Completion
June 08, 2024
The Buddha said that all skillful qualities are rooted in heedfulness in the same way that all the footprints of the animals that walk on Earth can be fit into the footprint of an elephant. Heedfulness covers everything. His last instructions were on heedfulness. But not just on heedfulness. He said bring about completion through heedfulness, but because the rules of Pali syntax are different from those in English, his actual last word was the verb: “bring about completion.”
What did he mean? You can become complete in your virtue, complete in your views. Those are the things you really need to depend on.
Being complete in your virtue means that you hold to the precepts. You make your precepts pleasing to the noble ones, conducive to concentration. They’re pleasing to the noble ones because you hold to them all the time, without exception. They’re conducive to concentration because you don’t let them become a source of dis-ease.
Some people, when they take the precepts, get really worked up about them, about minor infractions. You have to remember, they’re training rules. And, yes, you do want to become comfortable holding to the precepts all the time, but you don’t want them to be a source of worry. So remember you’re here to train to get better and better and better at the precepts.
I was reading recently a statement by some monks from a famous monastery in Bangkok that part of being wise means knowing when to follow what the Buddha taught and when to follow your own discernment.
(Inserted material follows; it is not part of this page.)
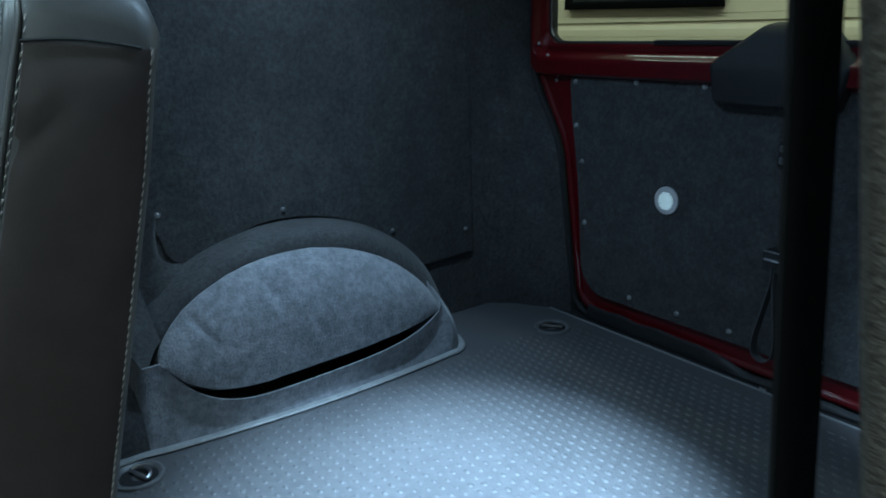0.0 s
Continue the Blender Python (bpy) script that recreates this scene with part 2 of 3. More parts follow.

What he was basically doing was giving excuses for breaking the rules. That’s not discernment. It may be clever, but it’s not discerning. When you’re really discerning, you know how to hold to the precepts, even when it’s difficult—in situations, say, when you have some information that someone else would like to have, and you’re pretty sure that they would misuse it: How do you keep from telling them without telling a lie? *That *exercises your discernment. So try to be complete in your precepts.
To be complete in your views means that you hold to the basic principles that the Buddha said are true across the board, everywhere and always: to develop skillful qualities and to abandon unskillful ones; to focus on the question of why you’re suffering, how you’re causing the suffering, and what you can do to put an end to that suffering. The more you develop your right views in this area, the more your views become complete.
You can read about right views and memorize them, but a large part of developing right view means putting those views into practice—practicing virtue, practicing concentration, and then developing the discernment that comes out of virtue and concentration. It’s in this way that you become complete in these areas.
So the Buddha’s last message was not just about being heedful. It’s about not resting until you’ve reached the end. Sometimes we do have to rest to gather our strength, but we’re not resting to leave the path. That’s not what we want. We rest so that we can stay on the path. Then we pick ourselves up and keep on going. That was the example the Buddha set for us, and it’s the example we should hold in our minds. He did what he could to help us to show the way. Now it’s up to us to follow the way and to use our discernment in following it, so that we can become complete in things that really matter.